WHAT TO WORK ON :: Reproduce exactly the lines of the material beneath, from the line that contains "More parts follow." to the line that contains "L = nt.links.new", both included, and no other lines.

MATERIAL FOR THIS TASK ::
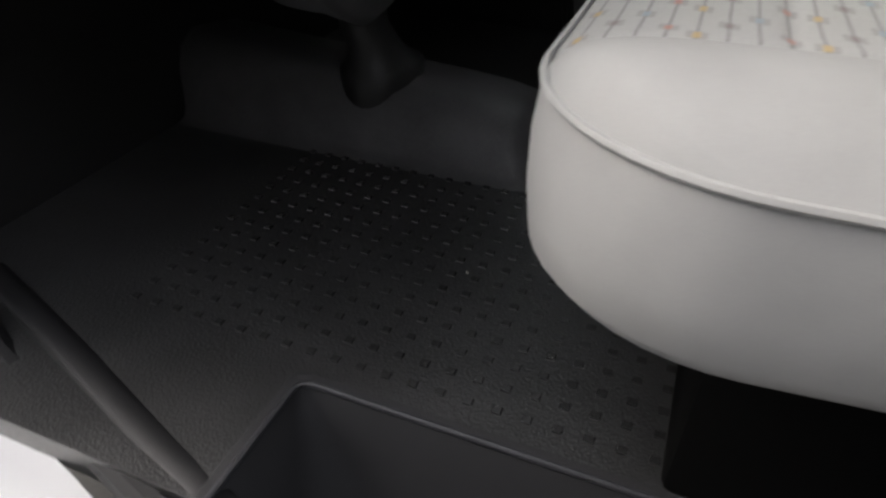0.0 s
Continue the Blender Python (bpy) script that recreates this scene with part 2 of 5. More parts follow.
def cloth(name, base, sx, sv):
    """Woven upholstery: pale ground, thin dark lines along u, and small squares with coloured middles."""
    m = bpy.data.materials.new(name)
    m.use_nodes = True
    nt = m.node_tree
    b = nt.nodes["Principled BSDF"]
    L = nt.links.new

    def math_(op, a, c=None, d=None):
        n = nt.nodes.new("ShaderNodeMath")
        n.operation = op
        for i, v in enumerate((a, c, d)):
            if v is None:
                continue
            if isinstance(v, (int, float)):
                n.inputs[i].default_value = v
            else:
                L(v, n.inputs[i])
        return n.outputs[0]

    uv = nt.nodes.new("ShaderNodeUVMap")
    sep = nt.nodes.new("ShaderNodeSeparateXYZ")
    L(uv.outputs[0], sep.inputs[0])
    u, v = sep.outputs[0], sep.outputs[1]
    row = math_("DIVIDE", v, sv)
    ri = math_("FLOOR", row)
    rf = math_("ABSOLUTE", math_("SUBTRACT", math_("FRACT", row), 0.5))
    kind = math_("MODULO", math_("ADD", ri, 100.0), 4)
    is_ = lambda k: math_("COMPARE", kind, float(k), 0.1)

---

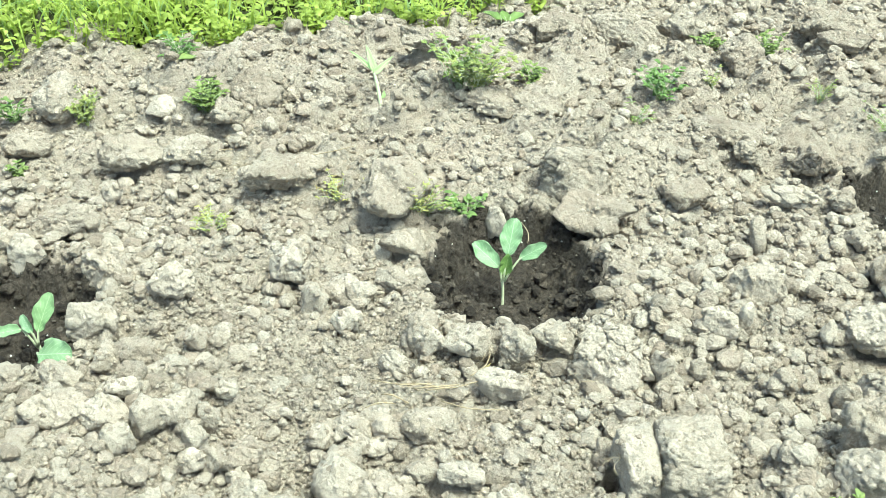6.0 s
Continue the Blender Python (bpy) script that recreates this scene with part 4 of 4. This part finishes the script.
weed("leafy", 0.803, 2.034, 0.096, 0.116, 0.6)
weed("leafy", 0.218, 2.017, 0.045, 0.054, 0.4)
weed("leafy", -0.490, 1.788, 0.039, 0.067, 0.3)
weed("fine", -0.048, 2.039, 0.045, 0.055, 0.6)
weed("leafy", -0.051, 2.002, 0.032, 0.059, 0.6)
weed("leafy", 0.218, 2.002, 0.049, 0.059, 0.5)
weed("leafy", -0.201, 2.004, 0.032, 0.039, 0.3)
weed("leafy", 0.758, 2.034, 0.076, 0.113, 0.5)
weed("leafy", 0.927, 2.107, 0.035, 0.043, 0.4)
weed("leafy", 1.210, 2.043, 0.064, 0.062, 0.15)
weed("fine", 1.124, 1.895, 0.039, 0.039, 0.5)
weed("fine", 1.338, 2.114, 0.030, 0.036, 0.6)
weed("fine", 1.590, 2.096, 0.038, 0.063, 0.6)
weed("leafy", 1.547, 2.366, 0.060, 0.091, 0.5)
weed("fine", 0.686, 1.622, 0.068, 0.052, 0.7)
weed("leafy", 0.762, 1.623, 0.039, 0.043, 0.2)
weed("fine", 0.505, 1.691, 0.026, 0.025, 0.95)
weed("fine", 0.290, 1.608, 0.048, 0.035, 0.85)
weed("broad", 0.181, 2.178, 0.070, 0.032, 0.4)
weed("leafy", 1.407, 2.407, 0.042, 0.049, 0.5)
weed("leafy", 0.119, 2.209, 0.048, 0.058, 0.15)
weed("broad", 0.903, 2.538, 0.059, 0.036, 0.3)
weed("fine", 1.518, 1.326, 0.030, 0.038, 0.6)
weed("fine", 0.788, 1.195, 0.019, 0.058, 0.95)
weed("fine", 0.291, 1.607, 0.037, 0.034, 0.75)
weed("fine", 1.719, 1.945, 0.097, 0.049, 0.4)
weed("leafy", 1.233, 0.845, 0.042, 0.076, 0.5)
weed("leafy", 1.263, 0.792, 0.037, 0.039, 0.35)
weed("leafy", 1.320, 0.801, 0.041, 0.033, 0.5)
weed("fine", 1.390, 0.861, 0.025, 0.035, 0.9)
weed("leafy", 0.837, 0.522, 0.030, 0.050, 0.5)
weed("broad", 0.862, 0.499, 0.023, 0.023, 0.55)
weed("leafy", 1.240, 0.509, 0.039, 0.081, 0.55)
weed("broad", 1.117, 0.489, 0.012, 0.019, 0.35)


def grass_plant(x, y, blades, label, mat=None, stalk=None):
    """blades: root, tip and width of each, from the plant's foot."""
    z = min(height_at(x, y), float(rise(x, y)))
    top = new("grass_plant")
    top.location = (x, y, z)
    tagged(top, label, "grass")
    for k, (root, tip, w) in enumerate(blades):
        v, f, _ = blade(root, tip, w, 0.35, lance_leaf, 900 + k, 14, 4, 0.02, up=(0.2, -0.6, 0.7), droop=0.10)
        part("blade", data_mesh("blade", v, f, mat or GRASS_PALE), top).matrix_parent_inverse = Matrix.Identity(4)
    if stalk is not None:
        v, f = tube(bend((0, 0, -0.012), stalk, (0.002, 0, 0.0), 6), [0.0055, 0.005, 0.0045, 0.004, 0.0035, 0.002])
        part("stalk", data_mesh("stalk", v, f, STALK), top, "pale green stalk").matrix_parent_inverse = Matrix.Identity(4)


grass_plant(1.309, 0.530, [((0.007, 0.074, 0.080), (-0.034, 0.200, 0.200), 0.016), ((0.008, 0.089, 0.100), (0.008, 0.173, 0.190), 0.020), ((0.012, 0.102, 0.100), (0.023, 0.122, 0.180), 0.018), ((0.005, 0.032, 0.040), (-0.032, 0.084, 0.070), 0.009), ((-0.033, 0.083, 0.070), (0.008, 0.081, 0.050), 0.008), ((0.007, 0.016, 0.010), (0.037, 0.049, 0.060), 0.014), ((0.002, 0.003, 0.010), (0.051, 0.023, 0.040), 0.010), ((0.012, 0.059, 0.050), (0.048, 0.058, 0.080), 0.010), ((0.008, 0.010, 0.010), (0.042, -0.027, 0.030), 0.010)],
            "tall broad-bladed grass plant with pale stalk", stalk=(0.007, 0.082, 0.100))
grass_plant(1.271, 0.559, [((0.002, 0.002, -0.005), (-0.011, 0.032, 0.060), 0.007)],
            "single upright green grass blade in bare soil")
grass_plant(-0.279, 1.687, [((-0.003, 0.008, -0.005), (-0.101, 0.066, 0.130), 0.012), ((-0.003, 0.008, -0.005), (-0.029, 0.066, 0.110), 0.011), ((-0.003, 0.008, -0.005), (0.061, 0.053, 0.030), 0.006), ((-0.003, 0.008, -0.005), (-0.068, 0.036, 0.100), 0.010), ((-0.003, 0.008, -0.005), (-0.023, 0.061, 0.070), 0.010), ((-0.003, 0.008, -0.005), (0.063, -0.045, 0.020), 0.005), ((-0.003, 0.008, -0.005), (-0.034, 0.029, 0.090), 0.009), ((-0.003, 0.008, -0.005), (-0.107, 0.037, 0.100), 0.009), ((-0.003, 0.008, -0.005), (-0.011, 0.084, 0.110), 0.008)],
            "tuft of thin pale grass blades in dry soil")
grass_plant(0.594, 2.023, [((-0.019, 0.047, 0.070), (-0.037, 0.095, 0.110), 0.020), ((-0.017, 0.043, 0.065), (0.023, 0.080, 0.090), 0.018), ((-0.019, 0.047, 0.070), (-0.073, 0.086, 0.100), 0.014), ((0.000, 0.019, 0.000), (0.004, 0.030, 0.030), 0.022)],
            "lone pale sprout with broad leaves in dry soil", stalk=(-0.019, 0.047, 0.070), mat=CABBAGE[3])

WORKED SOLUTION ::
Continue the Blender Python (bpy) script that recreates this scene with part 2 of 5. More parts follow.
def cloth(name, base, sx, sv):
    """Woven upholstery: pale ground, thin dark lines along u, and small squares with coloured middles."""
    m = bpy.data.materials.new(name)
    m.use_nodes = True
    nt = m.node_tree
    b = nt.nodes["Principled BSDF"]
    L = nt.links.new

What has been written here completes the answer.